Comment t’expliquer ? Ça n’a rien de rationnel, de clairement définissable. Cela tient à un timbre, à une posture vocale qui gratte les neurones là où ils sont le plus vulnérables, entre chien et loup mental, s’immisce déloyalement dans mon cortex jusqu’à annihiler tout le reste. Prend « Peach, plum, pear », par exemple, le morceau qu’elle chante dans la vidéo ci-dessus : a-t-on déjà vu titre plus nunuche ? « Pêche, prune, poire » : wouhou, ça balance… Et puis, cette façon qu’elle a de chanter en accentuant les syllabes comme si elle crachait des noyaux de cerises, plop. C’est cousu de fil blanc : le coup de l’innocence enchantée, du batifolage musical en terre enfantine, c’est vieux comme le monde. Yves Duteuil l’a déjà fait, tu sais, le coup de « prendre un enfant par la main », ça ne prend plus. N’est pas Alice au pays des merveille qui veut. Crécelle, va !
Mais voilà, tu as beau vitupérer, pester contre l’impudente et son babil surjoué, tu ne stoppes pas pour autant la chanson. Tu tends même servilement les esgourdes pour ne rien laisser passer. Et puis, tu la réécoutes. Une bonne dizaine de fois, au bas mot. Avant de remettre le disque au début, vaincu. The Milk-Eyed Mender (« Le cantonnier aux yeux de lait ? ») sonne comme une sorte de rencontre foutraque entre Anne Sylvestre et un plein baril de LSD. Douze chansons du même tonneau3 d’ambroisie sonique qui squattent tes enceintes avec une régularité affolante.
Si tu cesses de te focaliser sur sa voix aussi merveilleuse qu’horripilante (et vice-versa), les motifs de délectation auditive ne manquent pas, grouillent sous l’oreille. Celle qui réfute le terme de « harpiste » et préfère se dire « harpeuse » joue de ses instruments (harpe et piano) avec une sensibilité lumineuse4 qui te fait finalement passer le goût du persiflage.
Et surtout, son dernier album en date, Ys (2006), délaisse les rives surchargées de ses précédents enregistrements pour bucoliser en terre plus épurée. Enregistrées par Steve Albini, cinq ballades à rallonge (entre 7 et 16 minutes) galopent avec génie sur des terres psyché-folk dopées à la créatine imaginative. L’écouter en boucle se révèle une excellente manière de cesser de maugréer sur ses postures vocales tout en aggravant ta dépendance. Cercle vicieux. D’autant qu’un triple album, Have one on me5, est annoncé pour le 23 février.
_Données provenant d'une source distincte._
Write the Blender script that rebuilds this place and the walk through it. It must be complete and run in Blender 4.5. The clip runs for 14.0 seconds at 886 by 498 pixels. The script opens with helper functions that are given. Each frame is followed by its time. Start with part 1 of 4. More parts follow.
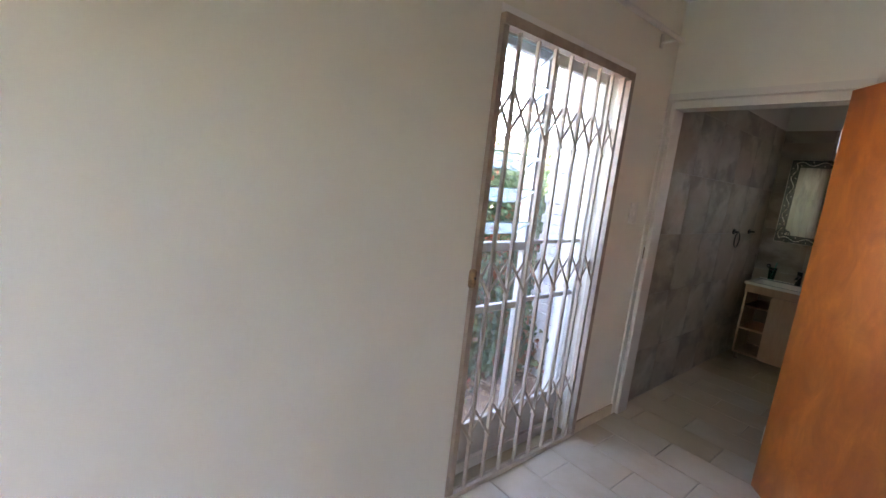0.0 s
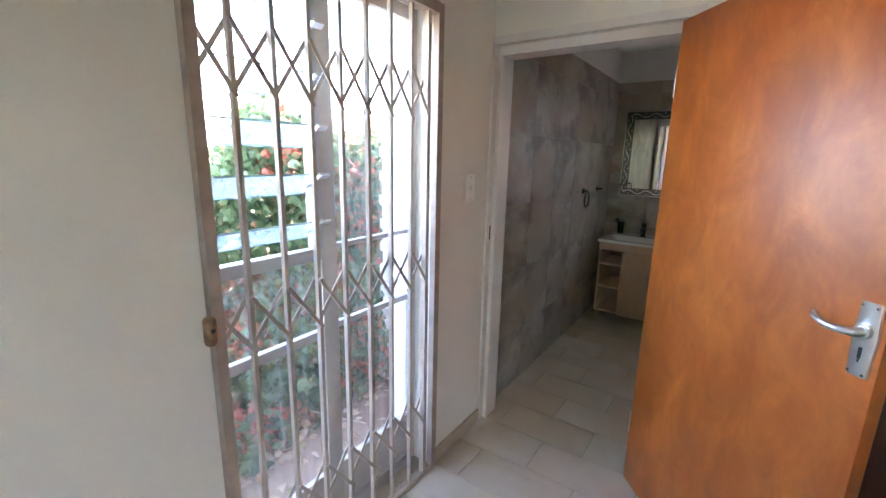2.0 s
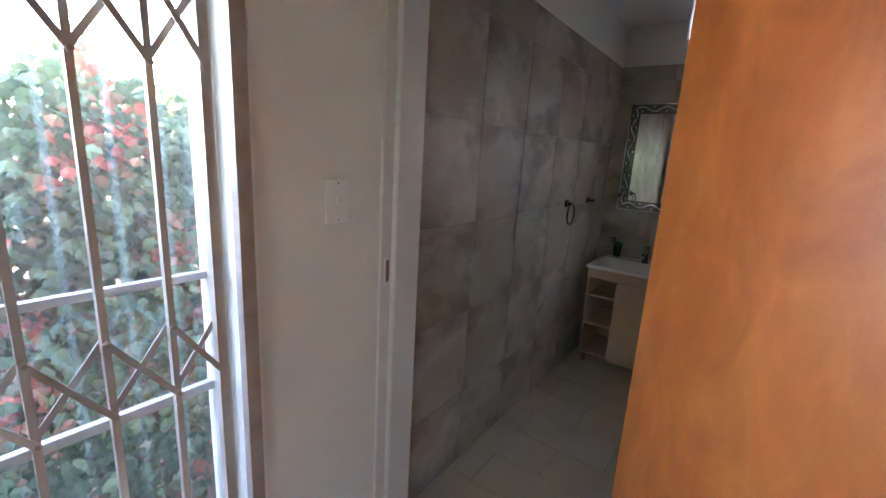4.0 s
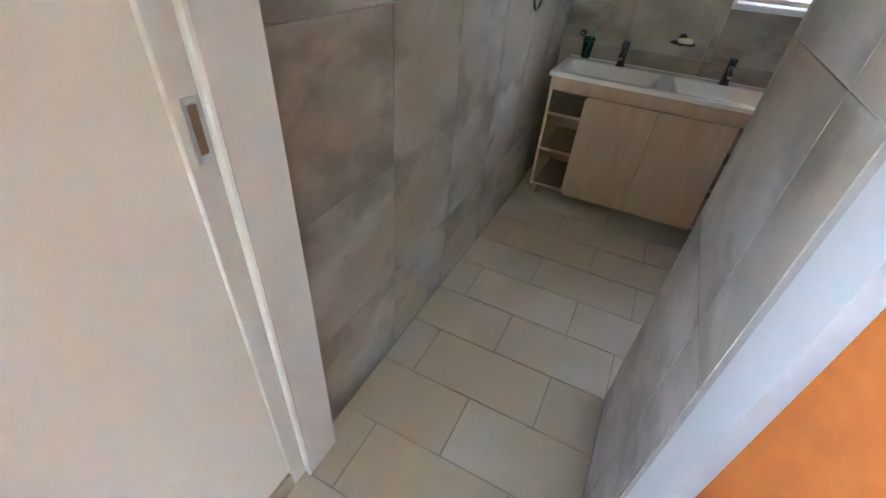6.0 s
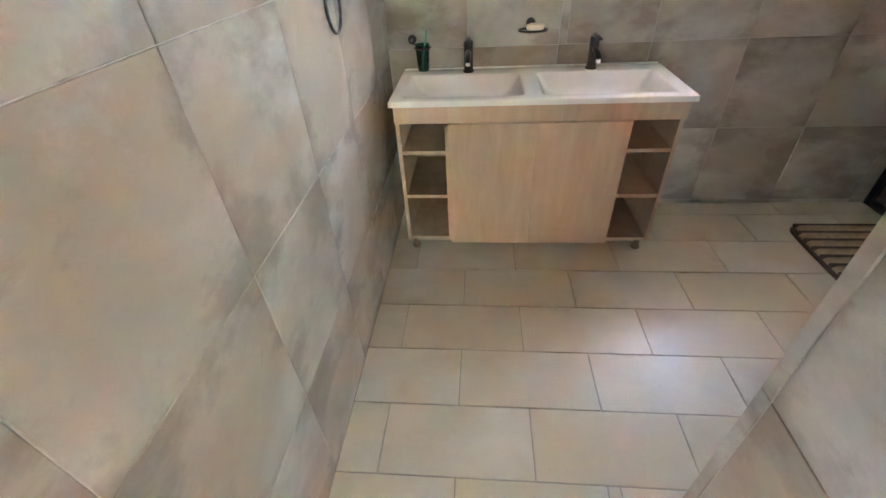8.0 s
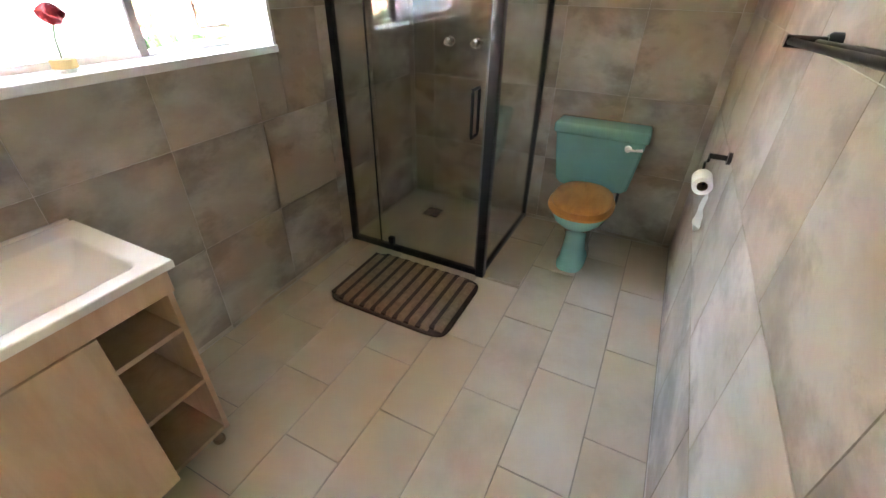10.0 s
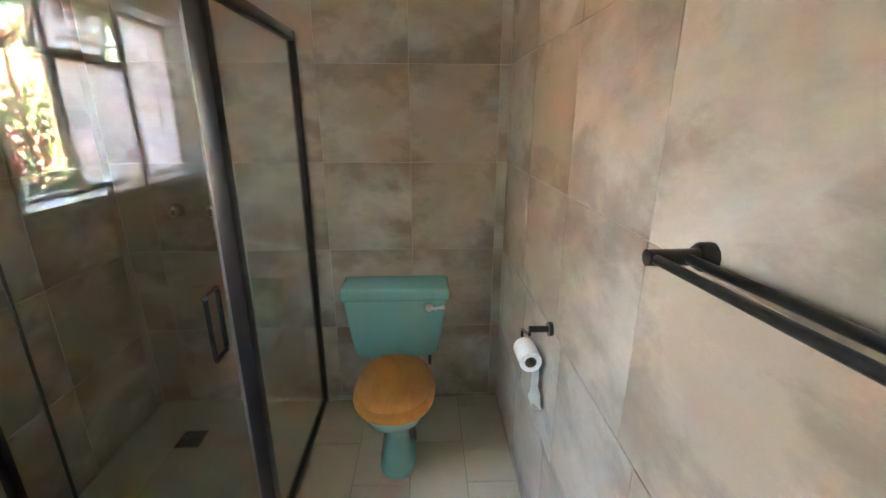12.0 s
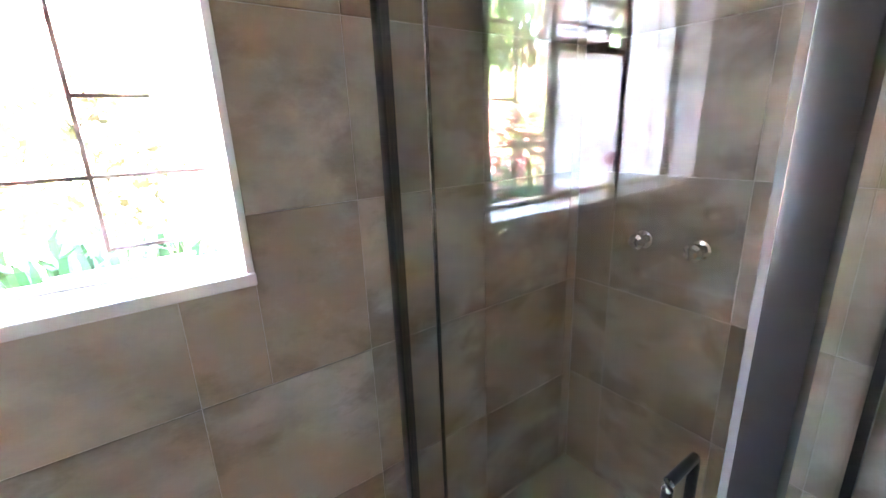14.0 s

Ci-dessous, une (limpide) chanson sortie en avant-première, preuve que tu n’es pas prêt de te dépatouiller de ta Joanna-addiction...
Au final, tu as beau tirer la gueule, vilipender l’impudente et son timbre crécelle, il te faut rendre les armes, avouer ta défaite. Pourquoi pas, après tout ? Quitte à laisser ton cerveau ouvert à tous les vents, autant que ce soit pour elle. C’est le vieux Bob, qui avait raison, comme toujours. Comment disait-il, déjà, à la fin de sa chanson ? Ah oui :
Les harmonicas font vibrer les squelettes et la pluie
Et désormais, ces visions de Johanna sont tout ce qui me reste6.
1 How can I explain ? Oh, it’s so hard to get on And these visions of Johanna, they kept me up past the dawn.
2 À noter : la Johanna de Dylan s’écrit avec un « h » qui fait défaut à Joanna Newsom. Mais on ne va pas chipoter, non ?
3 Notamment, il y a des claques qui se perdent : « Clam, Crab, Cockle, Cowie », à savoir, « Palourde, crabe, coque, coquillage »…
4 D’ailleurs, tu ne t’étonneras pas d’apprendre qu’elle a joué avec des magiciens aussi divers que Devendra Banhart, Bjork, Smog ou Cat Power, liste non exhaustive mais plutôt révélatrice.
6 The harmonicas play the skeleton keys and the rain And these visions of Johanna are now all that remain.